"Sa perché si chiamava mulino Batticuccolo? Perché, mi raccontavano quando ero una bambina, lì c’erano tanti noci, in dialetto ‘al...
"Sa perché si chiamava mulino Batticuccolo? Perché, mi raccontavano quando ero una bambina, lì c’erano tanti noci, in dialetto ‘al cocal’, e ovviamente venivano battute per raccoglierle! Di qui il nome al mulino, che era di mio nonno e poi di mio padre, e il nome alla strada, via Batticuccolo, non via Renaccio come invece l’hanno chiamata adesso. Ricordo perfettamente il canale e gli archi nella parete del mulino sotto cui passava l’acqua. Poi con la costruzione della circonvallazione, negli anni ’60, hanno tombinato tutto e anche gli archi sono stati chiusi e interrati. Mi piacerebbe veramente tanto se con i lavori programmati di cui ho letto sul Carlino fosse ripristinata non solo la memoria di quello storico edificio, ma anche, ove possibile, la fattezza".

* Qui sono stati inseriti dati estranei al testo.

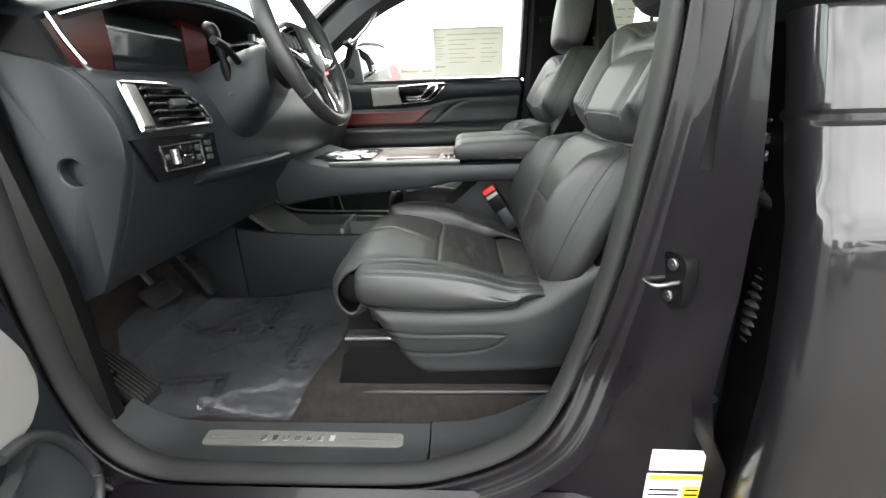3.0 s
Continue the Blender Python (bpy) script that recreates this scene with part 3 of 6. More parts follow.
def build_seat():
    seat = thing("bucket_seat", "black leather bucket seat with perforated panels and grey stitching", "seat", (0, SY, SEAT_Z), "front seats")

    def sp(name, shape, mat, label="", sharp=50, parent=None):
        return part(name, ([(v[0], v[1], v[2] - SZ) for v in shape[0]], shape[1]), mat, parent or seat, label, sharp)

    def regions(pad, tests, mats):
        for (name, v, f, t, nn), mat in zip(split(pad.verts, pad.faces, pad.uv, tests, pad.normals), mats):
            if f:
                mesh(name, [(a, b, c - SZ) for a, b, c in v], f, mat, seat, uvs=t, normals=nn)

    def seams(pad, lines, r=.0009):
        for ln in lines:
            sp("seam", tube(pad.on(ln, -r * .3), r, 6), SEAM)

    # seat base: profile along x, swept across
    prof = spline([(.40, .885), (.30, .892), (.235, .900), (.15, .930), (.08, .953), (.0, .974), (-.078, .982), (-.134, .966), (-.170, .934), (-.184, .894), (-.175, .850), (-.146, .824), (-.115, .833), (-.100, .862)], 240, False)
    ys = np.linspace(-.205, .205, 72)
    s_at = np.concatenate([[0], np.cumsum(np.linalg.norm(np.diff(prof, axis=0), axis=1))])
    n = len(prof)
    slope = np.gradient(prof, axis=0)
    slope /= np.linalg.norm(slope, axis=1)[:, None]
    lane_y = lambda x: .012 - .50 * max(0, x + .055) + .25 * max(0, -.08 - x)

    def base_at(k, y):
        x, z = prof[k]
        edge = 1 - np.clip((.205 - abs(y)) / .035, 0, 1)
        bow = -.005 * (1 - (y / .2) ** 2)
        top = z > .87 and x > -.1
        cut_ = max(math.exp(-abs((x - q - bow) / .0042) ** 1.5) for q in (.077, .247)) if top else 0
        lane = math.exp(-abs((y - lane_y(x)) / .005) ** 1.5) * np.clip((.062 - x) / .03, 0, 1) if x < .062 else 0
        puff = .004 * np.clip(min(abs(x - .077 - bow), abs(x - .247 - bow)) / .035, 0, 1) if top else .004
        wr = np.clip(1 - abs(x - .15) / .09, 0, 1)
        soft = .003 * noise.noise((x * 10, y * 10, 1.3)) + wr * .0030 * noise.noise((x * 38, y * 20, 4.0)) + .0012 * noise.noise((x * 60, y * 30, 2.0)) * wr
        a = .008 * (1 - (y / .2) ** 2) + puff - .018 * edge ** 2 - max(.0045 * cut_, lane * (.004 + .010 * np.clip((.02 - x) / .12, 0, 1))) + soft
        return (x + slope[k][1] * a, y, z - slope[k][0] * a)
    vs = [base_at(k, y) for y in ys for k in range(n)]
    uv = [(y, s_at[k]) for y in ys for k in range(n)]
    m = len(ys)
    fs = [(i * n + k, (i + 1) * n + k, (i + 1) * n + k + 1, i * n + k + 1) for i in range(m - 1) for k in range(n - 1)]
    P = np.array(vs).reshape(m, n, 3)
    nm = np.cross(np.gradient(P, axis=1), np.gradient(P, axis=0)).reshape(-1, 3)
    nm /= np.linalg.norm(nm, axis=1)[:, None]
    if nm[(m // 2) * n + 60][2] < 0:
        nm = -nm
    f0 = [np.array(vs[i]) for i in fs[(m // 2) * (n - 1) + 60]]
    if np.cross(f0[1] - f0[0], f0[2] - f0[0])[2] < 0:
        fs = [q[::-1] for q in fs]
    k_at = lambda x: next(k for k in range(n) if prof[k][0] < x)
    bowed = lambda q, y: k_at(q - .005 * (1 - (y / .2) ** 2))
    k_seam = {q: [bowed(q, y) for y in ys] for q in (.077, .247)}
    groups = {"seat_rear_panel": [], "seat_centre_panel": [], "seat_front_panel": [], "seat_front_strip": []}
    for q in fs:
        i, k = min(q) // n, min(q) % n
        if k < k_seam[.247][i]:
            groups["seat_rear_panel"].append(q)
        elif k < k_seam[.077][i]:
            groups["seat_centre_panel"].append(q)
        else:
            groups["seat_front_strip" if ys[i] > lane_y(prof[k][0]) else "seat_front_panel"].append(q)
    for (name, f), mat in zip(groups.items(), (LEATHER_PERF, LEATHER, LEATHER_PERF, LEATHER_PERF)):
        idx = sorted({i for q in f for i in q})
        mp = {o: i for i, o in enumerate(idx)}
        mesh(name, [(vs[i][0], vs[i][1], vs[i][2] - SZ) for i in idx], [tuple(mp[i] for i in q) for q in f], mat, seat, uvs=[uv[i] for i in idx], normals=[tuple(nm[i]) for i in idx])
    for q in (.077, .247):
        sp("seam", tube(spline([base_at(k, y) for k, y in list(zip(k_seam[q], ys))[1:-1:5]], 60, False), .0010, 6), SEAM)
    sp("seam", tube([base_at(k, lane_y(prof[k][0])) for k in range(k_at(.035), n - 30, 3)], .0009, 6), SEAM)
    for side in (1, -1):
        edge_line = [Vector(base_at(k, side * .197)) for k in range(k_at(-.05), n - 4, 2)]
        sp("stitching", threads(edge_line), THREAD)["kind"] = "stuff"
        sp("nose_piping", tube([base_at(k, side * .2035) for k in range(k_at(-.04), n - 3, 3)], .004, 8), LEATHER)
    sp("seat_core", box(-.10, .40, -.195, .195, .80, .885, .02), LEATHER)
    # black core paints the shaded hollow inside the front curl
    sp("nose_hollow_shade", tube([(-.132, y, .897) for y in (-.190, -.189, -.184, .184, .189, .190)], [.020, .034, .040, .040, .034, .020], 32), PLASTIC_BLACK)

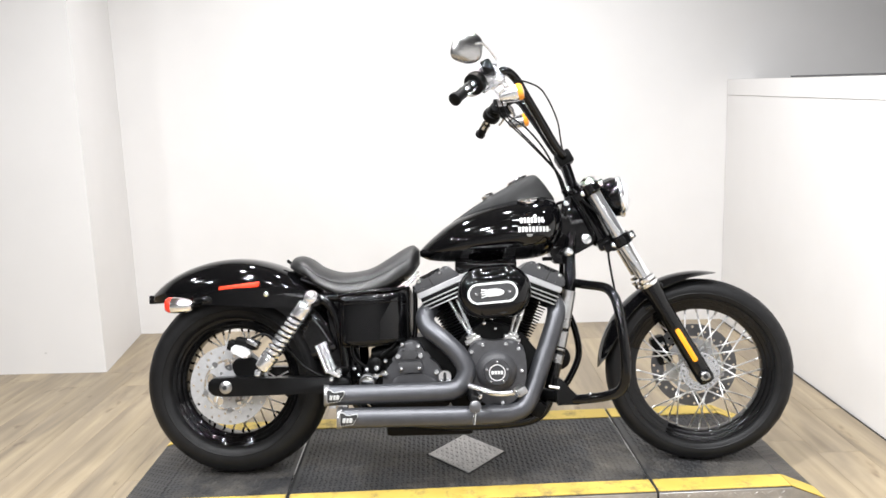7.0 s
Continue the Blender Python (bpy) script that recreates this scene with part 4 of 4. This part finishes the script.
SEAT = [(0.194, 0.725, 0.703, 0.050), (0.206, 0.742, 0.693, 0.075), (0.234, 0.747, 0.678, 0.100), (0.266, 0.736, 0.661, 0.118), (0.304, 0.708, 0.628, 0.138), (0.364, 0.687, 0.600, 0.152), (0.424, 0.686, 0.589, 0.158), (0.485, 0.700, 0.597, 0.152), (0.547, 0.735, 0.616, 0.134), (0.598, 0.765, 0.650, 0.106), (0.628, 0.775, 0.676, 0.090), (0.649, 0.760, 0.705, 0.045)]
seat = part("seat", lofted(SEAT, 2.0, 0.22, 5, 40), LEATHER, bike, "scooped black leather solo seat", sharp=70)
sx = [r[0] for r in SEAT]
welt = []
for q in range(26):
    x = 0.225 + 0.40 * q / 25
    t, l, w = [np.interp(x, sx, [r[k] for r in SEAT]) for k in (1, 2, 3)]
    zc = l + 0.22 * (t - l)
    welt.append((x, -(w * (1 - 0.44 ** 2) ** 0.5 + 0.0006), zc + 0.44 * (t - zc)))
part("piping", tube(welt, 0.0016, n=6, k=2), LEATHER, seat, "stitched piping seam")
part("seat_pan", lofted([(0.24, 0.672, 0.655, 0.10), (0.36, 0.628, 0.606, 0.128), (0.42, 0.620, 0.598, 0.130), (0.50, 0.626, 0.604, 0.122), (0.60, 0.675, 0.650, 0.08)], 4, 0.5, 3, 24), MATT, seat)
part("seat_tab", tube([(0.178, -0.02, 0.732), (0.200, -0.02, 0.715), (0.222, -0.02, 0.700)], 0.006, n=8), MATT, seat)

# ---- steered front end
def steered(name, bm, m, parent=None, label="", sharp=38):
    return part(name, bm, m, parent or bike, label, sharp, at=None if parent else S)


for side in (-1, 1):
    y = side * 0.098
    base = FW + V(0, y, 0)
    fork = steered("fork_leg", join(lathe([(0.018, -0.030), (0.026, -0.026), (0.030, -0.010), (0.030, 0.05), (0.0285, 0.12), (0.0285, 0.28), (0.032, 0.315), (0.0335, 0.340), (0.0335, 0.352)], base, AXIS, 30), rod(base + V(0, -side * 0.03, 0), base + V(0, side * 0.034, 0), 0.022, n=24, bevel=0.004)), GLOSS, None, "gloss black fork slider")
    part("fork_tube", rod(base + AXIS * 0.34, base + AXIS * 0.757, 0.0235, n=28), SOFTCHROME, fork, "chrome fork tube")
    part("collar", lathe([(0.0340, 0.350), (0.0360, 0.353), (0.0360, 0.363), (0.032, 0.368), (0.0335, 0.371), (0.0335, 0.380), (0.028, 0.386), (0.0237, 0.387)], base, AXIS, 30), CHROME, fork, "chrome fork collar")
    part("axle_nut", lathe([(0.0155, 0), (0.0155, 0.006), (0.012, 0.009), (0.008, 0.009), (0.007, 0.004), (0.001, 0.004)], base + V(0, side * 0.034, 0), (0, side, 0), 18), STEEL, fork, "bright axle nut")
    part("axle_end", rod(base + V(0, side * 0.036, 0), base + V(0, side * 0.0415, 0), 0.0065, n=14), SEAM, fork, "dark axle end")
    refl = moved(plate(rounded([V(-0.0085, -0.062), V(0.0085, -0.062), V(0.0085, 0.062), V(-0.0085, 0.062)], 0.006), 0.004, -0.004, 0.0015), Matrix.Translation(base + AXIS * 0.120 + V(0, side * 0.034, 0)) @ Matrix.Rotation(-RAKE, 4, "Y"))
    part("reflector", refl, AMBER, fork, "long amber reflector")
    part("fender_mount", rod(base + AXIS * 0.285 - V(0, side * 0.02, 0), base + AXIS * 0.285 - FWD * 0.05 - V(0, side * 0.028, 0), 0.009, n=10), GLOSS, fork)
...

A parlare è Luciana Casadio, il cui babbo, Paolo, nato nel ‘15, e prima ancora il nonno Ercole, avevano gestito, fino al periodo bellico, quel mulino azionato dall’acqua della ‘Canaletta’, il ramo di via Firenze del ‘Canale grande’. "La Canaletta finiva nel fiume quasi sotto al ponte Rosso. Fra il Mulino e il ponte c’era una vasta area verde e alberata, delimitata da una parte da via Batticuccolo e dall’altra dal fiume: era zeppa di uccelli, anche notturni, di lucciole. Poi c’era anche un grande orto".
Luciana Casadio è nata alla fine della guerra: i suoi ricordi di bambina iniziano quindi dal ‘49-‘50. "Il Mulino non era più operativo, ricordo la camera dei motori, al piano terra, ma non mi sembra ci fosse più la ruota. C’erano invece una macina e le casse per accogliere il grano. Prima della guerra, adiacente al mulino c’era anche una ciminiera molto alta che, mi dicevano, era stata fatta saltare all’arrivo del fronte della Seconda guerra mondiale". Da una ventina d’anni, proprio nel punto in cui sorgeva la ciminiera, è stata autorizzata la costruzione di una torre cilindrica per le antenne telefoniche. "L’edificio che ospitava il mulino è quello che attualmente è adiacente alla storica via Batticuccolo; io, il babbo e la mamma abitavamo ai piani superiori. Poi c’erano la nonna Colomba e lo zio Francesco, l’azdor, e vari cugini. C’erano le stalle e attorno altri due edifici in cui abitavano i parenti, e come attività c’era un cementista".
Con la costruzione della circonvallazione cambiò tutto: "le case furono espropriate, ma i miei sono rimasti lì ancora per anni, io invece me ne sono andata nel ‘72, quando mi sono sposata. Il babbo, morto nei primi anni ’80, gestiva anche il mulino del Portello e quello di Marzeno, entrambi elettrici. Quello del Portello è stato chiuso nel 1965 e poi abbattuto. Quello di Marzeno c’è ancora".
La signora Luciana comunque, anche dopo il matrimonio, negli anni 70 era spesso a casa dei genitori. "Nel 1974 fu inaugurato il camping proprio nell’area in cui c’erano i grandi alberi di cui le dicevo. Furono costruiti anche i servizi e mio padre fu per diversi anni il custode dell’area. Poi tutto finì in malora... Negli altri edifici attorno al mulino erano arrivati il rione Giallo e le scuderie del rione Rosso". E successivamente anche la Protezione Civile. Da allora sono stati messi in atto molti interventi e sventramenti interni, senza tener conto (certe sensibilità non c’erano) del valore storico del mulino. Per questo ora, con l’imminente avvio dei lavori di ristrutturazione dei caseggiati, sarebbe veramente il caso di recuperare, per quanto possibile, quella memoria. E restituire così il suo nome originario, Batticuccolo, alla strada!